I'm trying to take a list of transactional data and sum it to a 2d numpy array. My data looks like the following:
person, product, date, val
A, x, 1/1/2013, 10
A, x, 1/10/2013, 10
B, x, 1/2/2013, 20
B, y, 1/4/2013, 15
A, y, 1/8/2013, 20
C, z, 2/12/2013, 40
I need to get the output into a 2d array, with each person as a row, and the product as columns. The date will be dropped, and the values are summed.
The output will look like this:
[[20, 20, 0],[20, 15, 0],[0, 0, 40]]
Here's what I have that functions, but it is really slow (I've got 110,000,000 records):
import numpy as np
from collections import defaultdict
from sklearn.feature_extraction import DictVectorizer
from sklearn.feature_extraction.text import TfidfTransformer
import pandas as pd
from scipy import sparse
import os
import assoc
#read in data to a dict object - sums scripts by tuple (doc, drug)
dictObj = {}
rawData = 'subset.txt'
with open(rawData) as infile:
for line in infile:
parts = line.split(',')
key = (parts[0],parts[1])
val = float(parts[3])
if key in dictObj:
dictObj[key] += val
else:
dictObj[key] = val
infile.close()
print "stage 1 done"
#get the number of doctors and the number of drugs
keys = dictObj.keys()
docs = list(set([x[0] for x in keys]))
drugs = sorted(list(set([x[1] for x in keys])))

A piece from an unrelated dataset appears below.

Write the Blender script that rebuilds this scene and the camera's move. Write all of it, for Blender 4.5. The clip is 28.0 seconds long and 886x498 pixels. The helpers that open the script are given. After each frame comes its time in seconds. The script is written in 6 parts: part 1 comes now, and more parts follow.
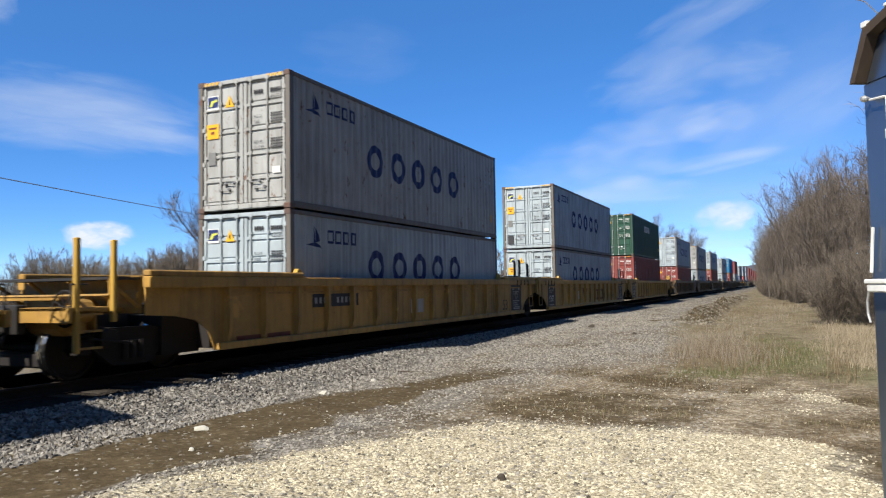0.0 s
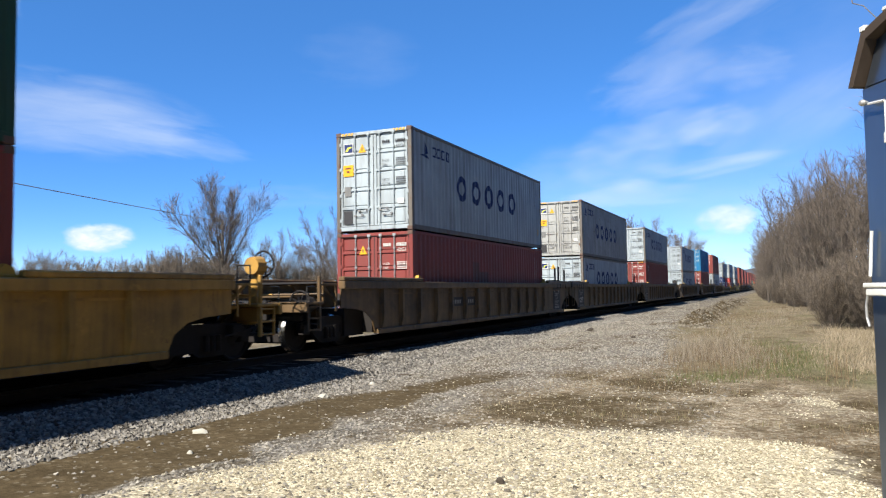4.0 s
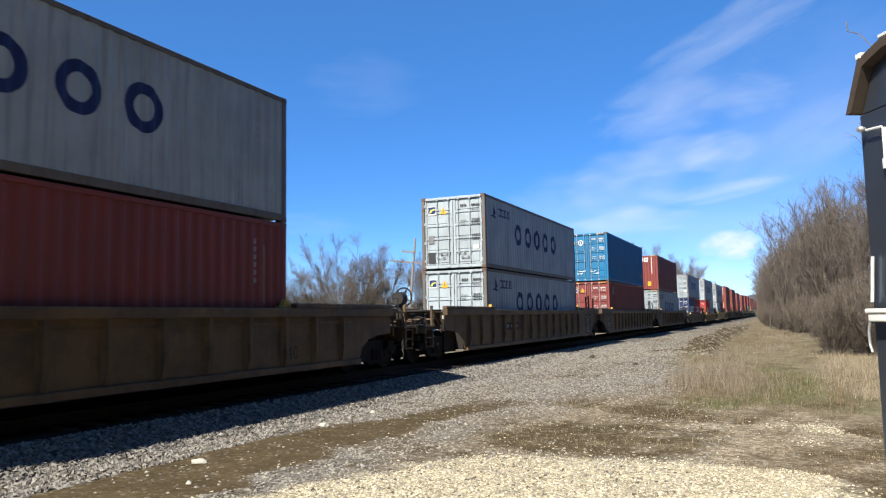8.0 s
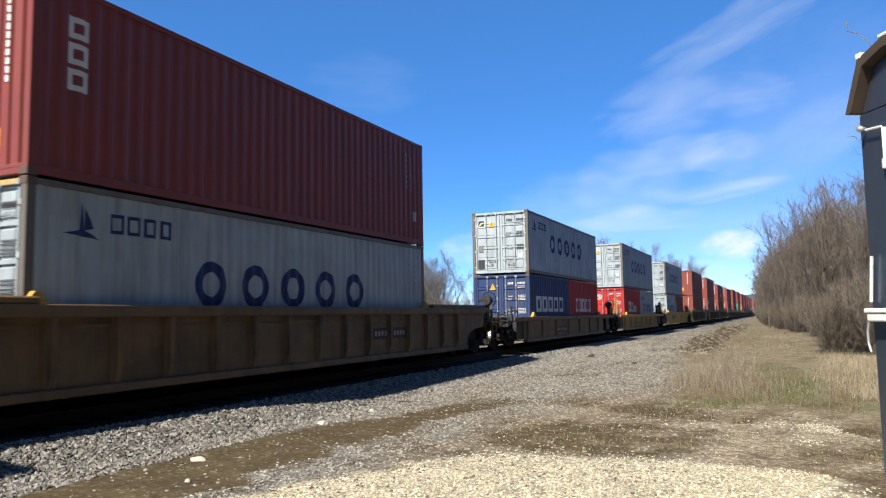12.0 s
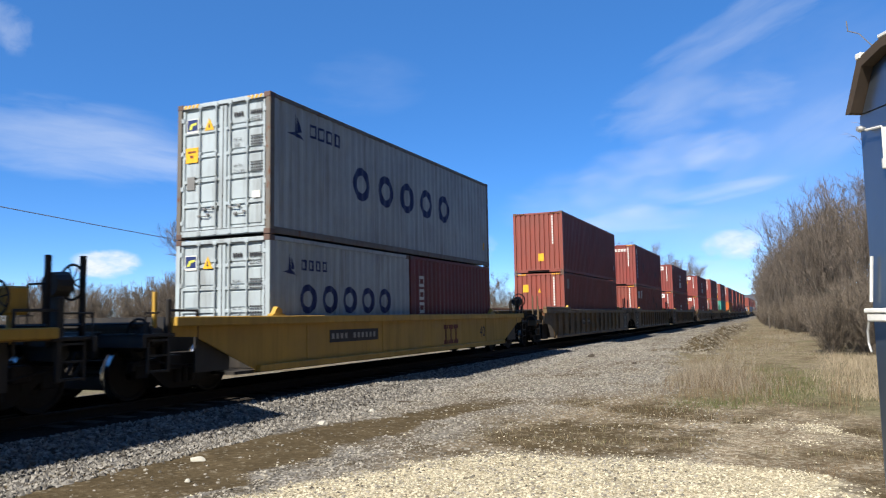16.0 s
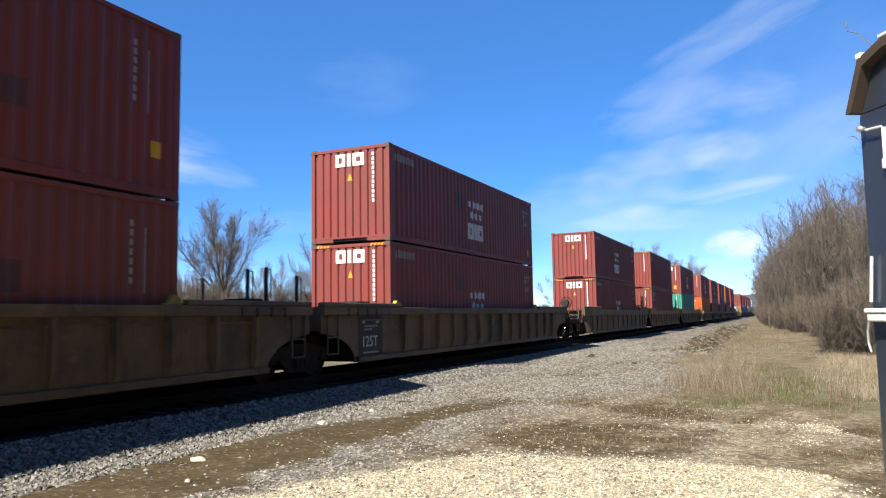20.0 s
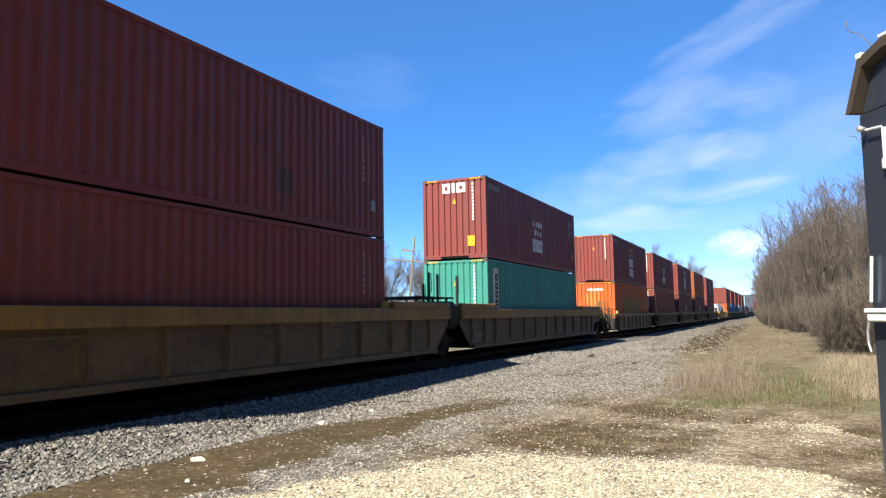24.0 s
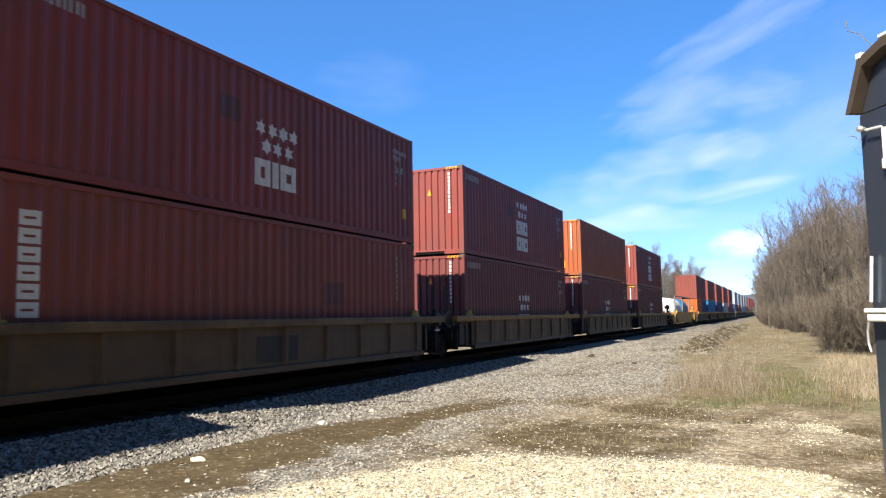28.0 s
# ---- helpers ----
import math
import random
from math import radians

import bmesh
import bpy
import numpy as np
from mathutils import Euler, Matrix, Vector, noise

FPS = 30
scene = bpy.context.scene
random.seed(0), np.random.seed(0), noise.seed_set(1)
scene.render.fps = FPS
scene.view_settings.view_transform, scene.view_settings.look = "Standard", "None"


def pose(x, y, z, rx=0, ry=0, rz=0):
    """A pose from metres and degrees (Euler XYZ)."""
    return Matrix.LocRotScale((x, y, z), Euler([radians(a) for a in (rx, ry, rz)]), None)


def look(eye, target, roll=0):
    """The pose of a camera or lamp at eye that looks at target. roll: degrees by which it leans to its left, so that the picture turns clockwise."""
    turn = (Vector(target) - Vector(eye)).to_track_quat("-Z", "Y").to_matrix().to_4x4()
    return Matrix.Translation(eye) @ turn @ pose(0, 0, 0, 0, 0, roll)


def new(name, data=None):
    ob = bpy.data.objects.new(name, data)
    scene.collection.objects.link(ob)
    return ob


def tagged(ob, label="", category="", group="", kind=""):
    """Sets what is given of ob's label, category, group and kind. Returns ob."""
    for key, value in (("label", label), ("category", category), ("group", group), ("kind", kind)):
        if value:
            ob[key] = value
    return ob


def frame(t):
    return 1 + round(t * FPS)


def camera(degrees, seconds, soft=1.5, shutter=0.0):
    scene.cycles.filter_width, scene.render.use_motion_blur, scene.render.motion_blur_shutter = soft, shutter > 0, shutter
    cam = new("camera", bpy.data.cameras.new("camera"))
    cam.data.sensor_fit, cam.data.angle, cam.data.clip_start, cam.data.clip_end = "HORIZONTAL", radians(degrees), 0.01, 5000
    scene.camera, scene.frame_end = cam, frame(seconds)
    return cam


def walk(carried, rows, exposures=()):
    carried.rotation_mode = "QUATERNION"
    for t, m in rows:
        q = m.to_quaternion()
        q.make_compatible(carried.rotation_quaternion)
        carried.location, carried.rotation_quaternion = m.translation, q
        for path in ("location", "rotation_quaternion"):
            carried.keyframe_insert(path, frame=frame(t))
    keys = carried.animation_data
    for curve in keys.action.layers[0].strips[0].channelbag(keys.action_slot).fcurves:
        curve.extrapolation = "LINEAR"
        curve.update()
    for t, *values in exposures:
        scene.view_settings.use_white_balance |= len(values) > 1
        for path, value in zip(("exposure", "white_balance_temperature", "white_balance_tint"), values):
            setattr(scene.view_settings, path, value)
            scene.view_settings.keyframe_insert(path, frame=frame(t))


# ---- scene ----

#read through the dict and build out a 2d numpy array
docC = 0
mat = np.empty([len(docs),len(drugs)])
for doc in docs:
drugC = 0
for drug in drugs:
key = (doc,drug)
if key in dictObj:
mat[(docC,drugC)] = dictObj[(key)]
else:
mat[(docC,drugC)] = 0
drugC += 1
docC+=1
I had posted a similar thread earlier (here - Transformation of transactions to numpy array), and everyone responded that Pandas was the way to go, but I can't for the life of me get the Pandas output into the right format. I can't pass a Pandas dataFrame to the kmeans or apriori algorithms I have, and no matter how I arrange the dataFrame, the df.values gets me to a multiIndex series (which simplifies down to 1 long array!). Any pointers would be greatly appreciated!